The New Public Health is a contemporary application of a broad range of evidencebased scientific, technological, and management systems implementing measures to improve the health of individuals and populations. Its main objectives are the political and practical application of lessons learned from past successes and failures in disease control and the promotion of preventive measures to combat existing, evolving and re-emerging health threats and risks. We address present and anticipated health problems in a complex world with great inequalities with specific targets which would help to achieve higher standards of health and a more just and socially responsible distribution of resources.

We present some examples of achievements in public health and clinical medicine, particularly from the past half century, that have resulted in improved disease control and increased health and longevity for populations. Many remaining challenges must be overcome in order to reduce the toll of avoidable morbidity and mortality and to achieve improved and equitable health nationally and internationally. The tools at our disposal today are much more effective than they were even just ten years ago.
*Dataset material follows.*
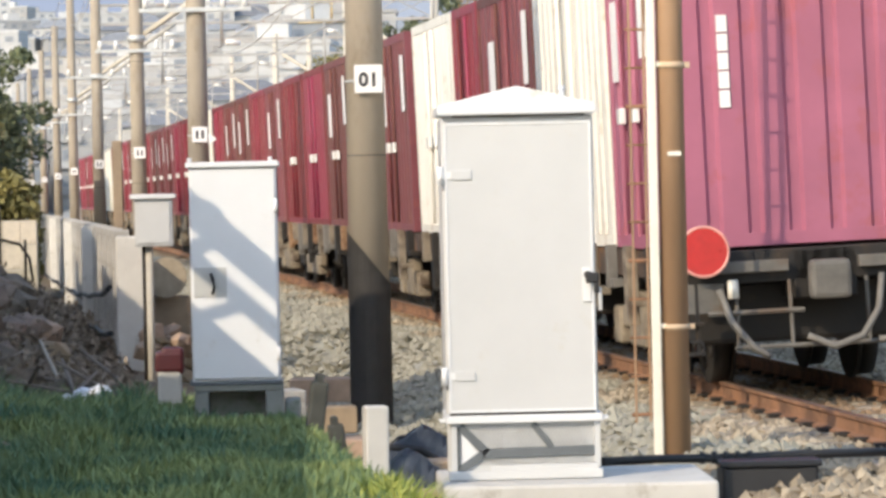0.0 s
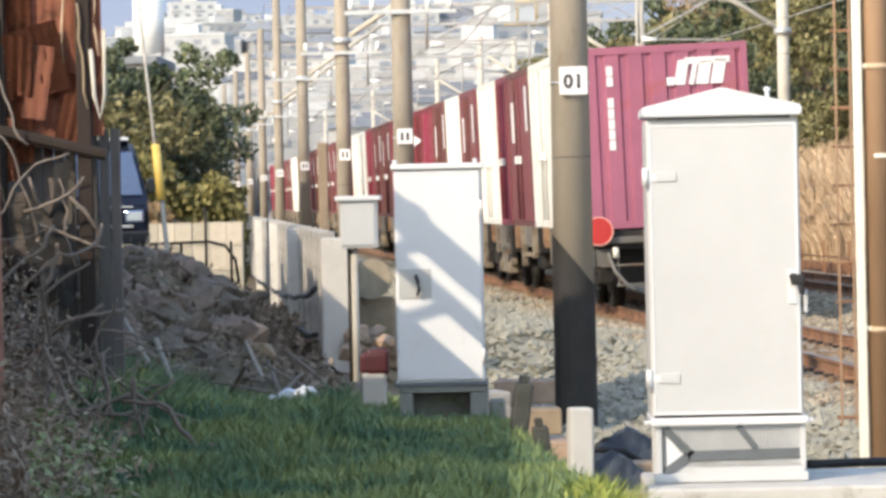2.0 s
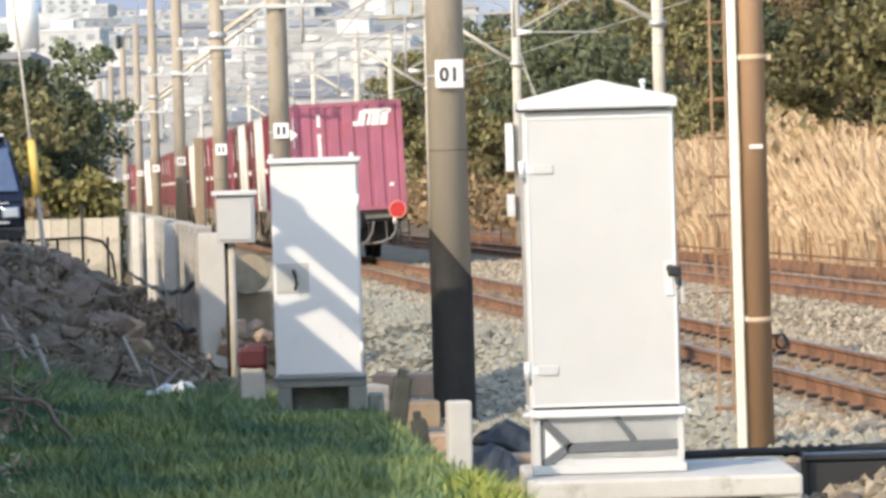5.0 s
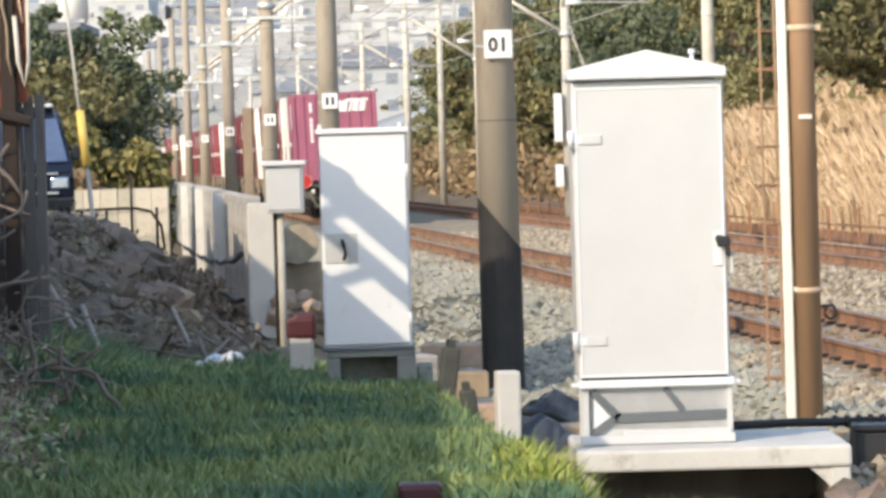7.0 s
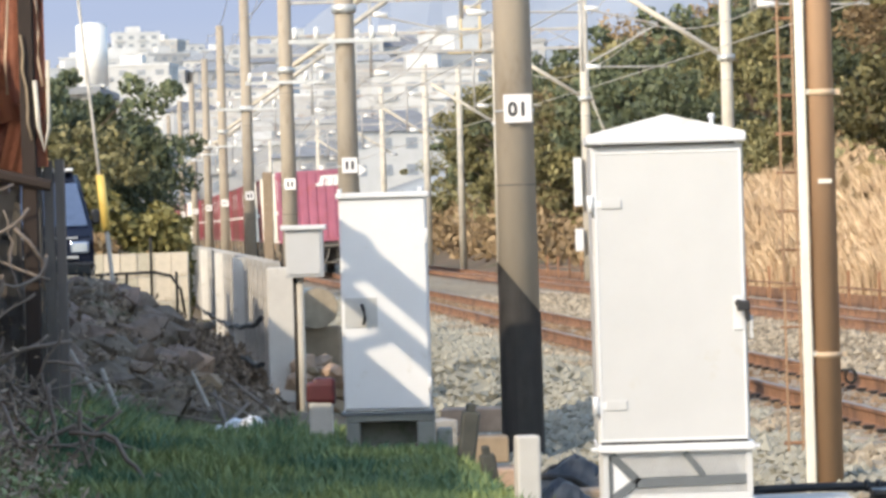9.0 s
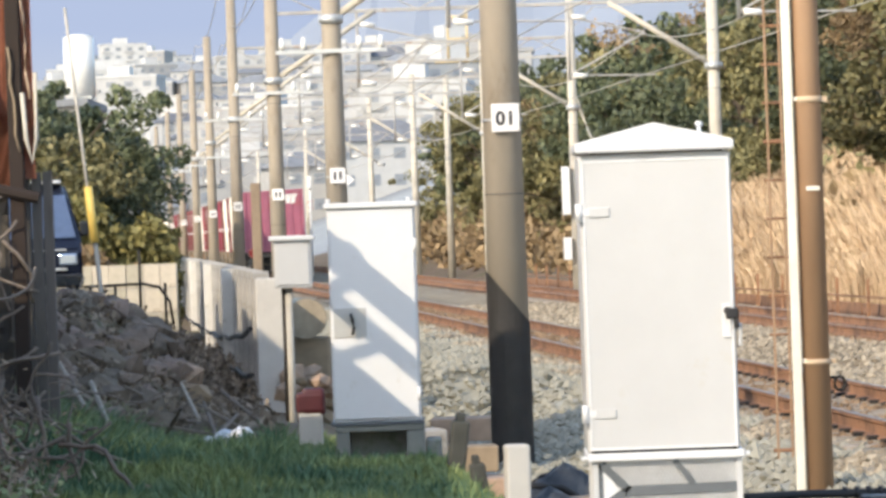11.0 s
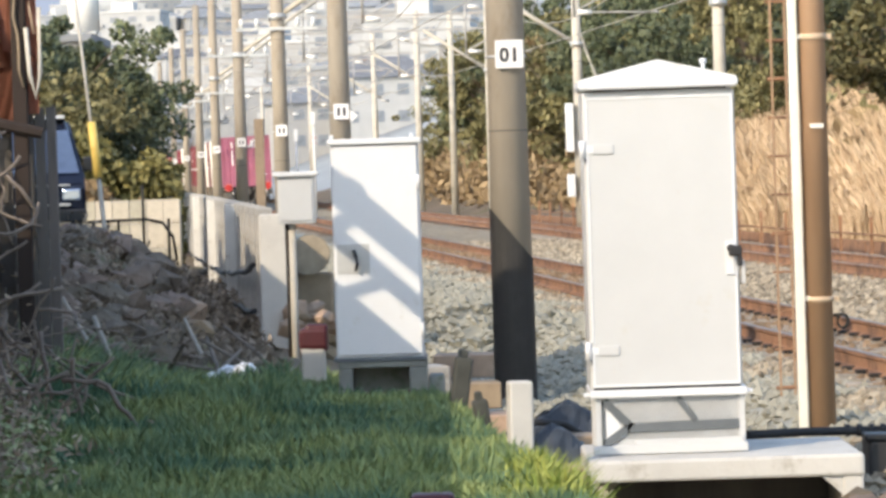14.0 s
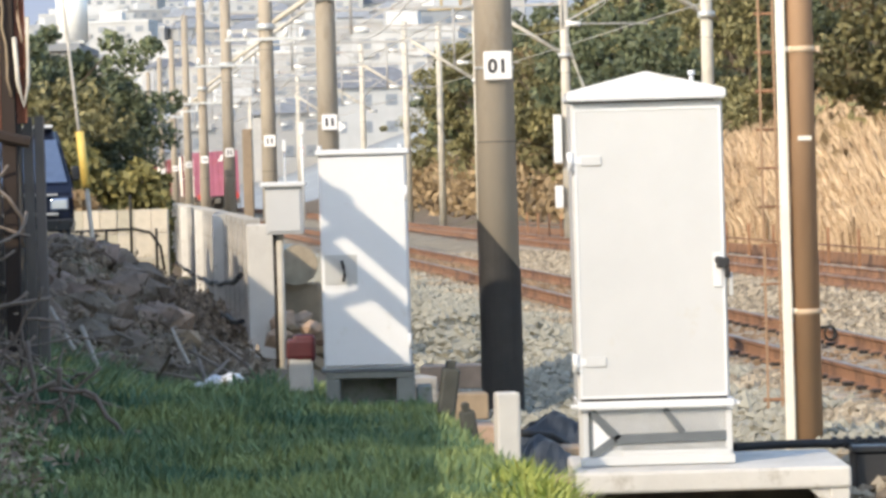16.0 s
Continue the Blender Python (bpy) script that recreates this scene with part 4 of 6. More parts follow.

Promoting wider application of these tools and greater awareness of achievements and failures in public health will improve our capacity to affect greater change in population health in the future.

The New Public Health is a moving target, as the science and practice of public health grow in strength. It is relevant to all countries, developing, transitional, or industrialized, all facing different combinations of epidemiologic, demographic, economic and health systems challenges. A greater understanding of these issues is vital to both a European and a wider audience of policy makers, educators, students, health systems managers, and practitioners of public health to address these challenges.